Il 12 marzo del 1992 viene ucciso Salvo Lima, l’uomo più potente della DC dell’isola. Il 23 maggio dello stesso anno viene compiuta la strage di Capaci (sul territorio di Isola delle Femmine). Gli attentatori fecero esplodere un tratto dell’autostrada A29 provocando la morte, oltre che del giudice Giovanni falcone anche della moglie Francesca Morvillo, anche lei magistrato, e degli agenti della scorta Vito Schifani, Rocco Dicillo e Antonio Montinaro. Il 19 luglio, in via D’Amelio a Palermo, in un altro attentato muiono Paolo Borsellino e i cinque agenti della scorta Agostino Catalano, Emanuela Loi, Vincenzo Li Muli, Walter Eddie Cosina e Claudio Traina. Nella notte fra il 26 e il 27 maggio 1993, in via dei Georgofili a Firenze, l’esplosione di un’autobomba imbottita con circa 277 chilogrammi di esplosivo, provocò l’uccisione di cinque persone: i coniugi Fabrizio Nencioni e Angela Fiume con le loro figlie Nadia Nencioni (9 anni), Caterina Nencioni (50 giorni di vita) e lo studente Dario Capolicchio (22 anni), nonché il ferimento di una quarantina di persone.

Dopo 23 anni di latitanza, il 15 gennaio del 1993, viene arrestato a Palermo Totò Riina. Dopo l’arresto non viene effettuato il controllo del villino che sarà perfettamente ripulito da misteriosi ignoti (ma chi sarà stato? Mah, qualche amante dell’ordine e dell’igiene casalinga). Il 26 settembre del 1995, comincia a Palermo il processo a Giulio Andreotti che si concluderà con la sua assoluzione perché i reati contestati sino al 1980, tra cui l’associazione a delinquere semplice, sono prescritti, mentre per quelli successivi non vi sono prove sufficienti. Nel 2006 viene arrestato Bernardo Provenzano, latitante da 43 anni. Già killer di Luciano Liggio aveva pilotato la “sommersione” della mafia. Appena arrestato, con un mezzo sorriso si rivolse agli uomini della mobile con un sibillino “non sapete cosa state facendo”.

Informare, da certe parti, fa male alla salute

Molti i giornalisti vittime della mafia per le loro inchieste. Cosimo Cristina, ucciso nel 1960, è un corrispondente de L’Ora come Mario De Mauro, ammazzato nel 1970, ed il giornalista ragusano Giovanni Spampinato, ucciso nel 1972 da un estremista di destra figlio del presidente del tribunale.
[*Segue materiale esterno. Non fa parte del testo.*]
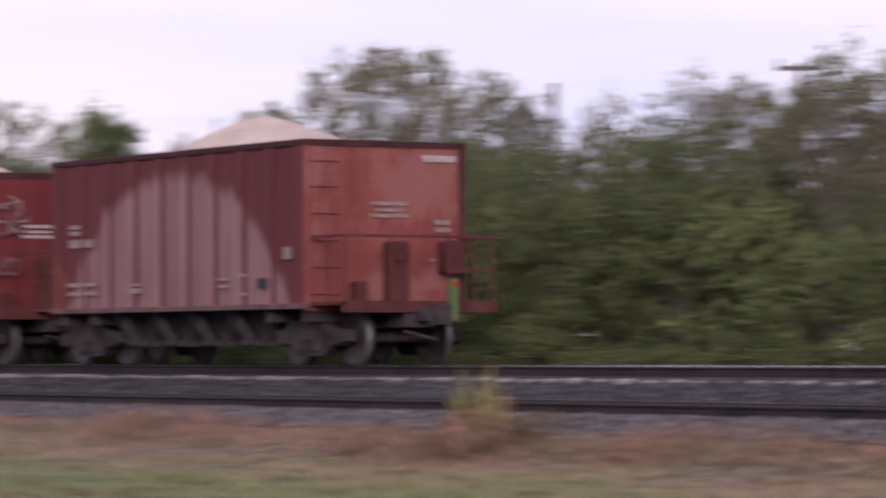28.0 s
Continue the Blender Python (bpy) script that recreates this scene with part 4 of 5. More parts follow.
def red_post():
    y = 25.8
    x = spot(18.78, y)
    z = float(ground_z(y)) - 0.02
    p = tagged(new("marker_post"), "leaning faded orange-red marker post with white collar", "marker post", "marker posts in the grass")
    p.matrix_basis = pose(x, y, z, 6.0, -2.6, 0)
    part("tube", Geo().lathe_z([(0.075, 0.0), (0.075, 1.78)], 0, 0, 16).mesh("tube", M_ORANGE, True), p)
    part("collar", Geo().lathe_z([(0.079, 1.74), (0.079, 1.93)], 0, 0, 16).mesh("collar", M_WHITE, True), p, "white reflective collar")
    part("ring", Geo().lathe_z([(0.078, 1.93), (0.078, 2.0)], 0, 0, 16).mesh("ring", M_CAP, True), p)
    part("cap", Geo().lathe_z([(0.079, 2.0), (0.079, 2.08), (0.05, 2.13), (0.02, 2.14)], 0, 0, 16).mesh("cap", M_WHITE, True), p, "white rounded cap")
    return p


white_post()
red_post()

blk = tagged(new("tie_block", Geo().bevel_box(-0.2, 0.2, -0.12, 0.12, 0.0, 0.06, 0.01).bevel_box(-0.2, 0.2, -0.12, 0.12, 0.068, 0.13, 0.01).mesh("tie_block", M_YBLOCK)),
             "small pale yellow painted block beside the rail", "trackside block")
blk.matrix_basis = pose(spot(39.4, 28.75), 28.75, 0.58, 0, 0, 4)


# ---- poles and wires ----
def utility_pole(bearing, y, top_el, arm, eye=1.44):
    x = spot(bearing, y)
    r = math.hypot(x, y)
    top = eye + r * math.tan(radians(top_el))
    p = tagged(new("utility_pole"), "weathered wooden utility pole with a crossarm", "utility pole", "utility poles behind the trees")
    p.matrix_basis = pose(x, y, 0.3)
    part("pole", Geo().tube((0, 0, 0), (0, 0, top - 0.3), 0.095, 0.07, 10).mesh("pole", M_POLE), p)
    if arm:
        part("crossarm", Geo().box(-0.05, 0.05, -0.48, 0.48, top - 0.45, top - 0.36).mesh("crossarm", M_POLE), p).matrix_basis = pose(0, 0, 0, 0, 0, -35)
        for yy in (-0.42, 0.42):
            part("insulator", Geo().lathe_z([(0.03, top - 0.36), (0.05, top - 0.29), (0.03, top - 0.22)], 0, yy, 8).mesh("insulator", M_SILVER), p).matrix_basis = pose(0, 0, 0, 0, 0, -35)
    else:
        part("pot", Geo().lathe_z([(0.05, top - 0.8), (0.05, top - 0.55), (0.03, top - 0.52)], 0, -0.12, 10).mesh("pot", M_POLE), p)
    return (x, y, top)


POLES = [utility_pole(36.8, 46.8, 4.05, True), utility_pole(33.35, 47.0, 3.80, False), utility_pole(21.3, 47.0, 2.2, False), utility_pole(17.7, 48.0, 2.15, False)]


def cable(a, b, sag, name_label):
    pts = [(a[0] + (b[0] - a[0]) * i / 24, a[1] + (b[1] - a[1]) * i / 24, a[2] + (b[2] - a[2]) * i / 24 - sag * 4 * (i / 24) * (1 - i / 24)) for i in range(25)]
    ring = ((0, 0.018, 0), (0, 0, 0.018), (0, -0.018, 0), (0, 0, -0.018))
    g = Geo().add([(p[0], p[1] + r[1], p[2] + r[2]) for p in pts for r in ring], [(i * 4 + j, i * 4 + (j + 1) % 4, i * 4 + 4 + (j + 1) % 4, i * 4 + 4 + j) for i in range(24) for j in range(4)])
    tagged(new("overhead_cable", g.mesh("overhead_cable", M_WIRE)), name_label, "cable", "overhead cables")


for lift, sag in ((-0.75, 0.9), (-1.5, 1.1)):
    ends = [(p[0], p[1], p[2] + lift) for p in POLES]
    for a, b in zip(ends, ends[1:]):
        cable(a, b, sag, "thin dark sagging overhead cable")
    cable((-20, 46, 7.0 + lift), ends[0], 0.6, "thin dark sagging overhead cable")
    cable(ends[-1], (-330, 62, 8.6 + lift), 1.2, "thin dark sagging overhead cable")


# ---- trees and thicket ----
def leaf_cloud(rs, centres, radii, n, size, flat=0.8):
    """n small leaves strewn through uneven clumps, most of them in tighter sprays within each clump."""
    k = 6
    way = rs.normal(size=(len(centres), k, 3))
    way /= np.linalg.norm(way, axis=2, keepdims=True)
    sprays = (centres[:, None] + way * radii[:, None] * np.array([0.95, 0.95, 0.8]) * rs.uniform(0.5, 1.1, (len(centres), k, 1))).reshape(-1, 3)
    small = np.repeat(radii, k, 0) * rs.uniform(0.22, 0.5, (len(centres) * k, 1))
    loose = rs.uniform(0, 1, n) < 0.3
    pick = rs.randint(0, len(centres), n)
    sub = rs.randint(0, len(sprays), n)
    c0 = np.where(loose[:, None], centres[pick], sprays[sub])
    r0 = np.where(loose[:, None], radii[pick], small[sub])
    way = rs.normal(size=(n, 3))
    way /= np.linalg.norm(way, axis=1, keepdims=True)
    c = c0 + way * (rs.uniform(0.1, 1.0, n) ** 0.5)[:, None] * r0 * np.array([1, 1, flat])
    a = rs.normal(size=(n, 3))
    a /= np.linalg.norm(a, axis=1, keepdims=True)
    b = np.cross(a, rs.normal(size=(n, 3)))
    b /= np.linalg.norm(b, axis=1, keepdims=True)
    s = size * rs.uniform(0.55, 1.35, n)[:, None]
    v = np.stack([c - a * s * 0.8 - b * s * 0.55, c - a * s * 0.5 + b * s * 0.6, c + a * s * 0.85], 1)
    return v.reshape(-1, 3)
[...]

Nel 1984 viene ucciso a Catania il fondatore de “I Siciliani”, scrittore e drammaturgo, Pippo Fava. Mauro Rostagno, giornalista ed ex militante di Lotta Continua, viene ammazzato per le sue inchieste su mafia e massoneria nel 1988 e, nel 1993, fu assassinato Beppe Alfano, corrispondente de “La Sicilia”.

Chiesa e mafia

Assai complessa l’analisi che si può fare dei rapporti tra Chiesa e mafia. Da una parte sono molti i preti uccisi per il loro impegno contro la mafia, come Don Puglisi. Durissimi gli attacchi dell’arcivescovo di Palermo allo stato che non contrastava adeguatamente la mafia. Di converso opachi sono stati i rapporti tra lo IOR e Michele Sindona, le posizioni del cardinale Ruffini che si rifiutò di condannare la mafia per la strage di Ciaculli negli anni ’60, e molti i preti accusati di collusione e condannati per questo reato. Un gruppo di frati del convento di Mazzarino furono condannati perché estorcevano il pizzo con la violenza negli anni ’50 (pagate fratelli, pagate). Il giornalista Cosimo Cristina che aveva denunciato i fatti fu “giustiziato” poco dopo.

E oggi che succede

Sull’oggi attendiamo nuove. È un dato oggettivo però che la mafia oggi non è più operativa solo nei suoi territori di origine, e che il suo sistema di relazioni politiche ed imprenditoriali sono ormai radicate ovunque. Così come sono evidenti i rapporti organizzativi e d’affari tra le varie organizzazioni che, in taluni casi, sembrano essersi suddivisi i compiti nella gestione degli affari illeciti. Ma, stante a quanto se ne parla, chissà che non avesse ragione Finocchiaro Aprile, che la mafia, se non ci fosse, bisognerebbe inventarla.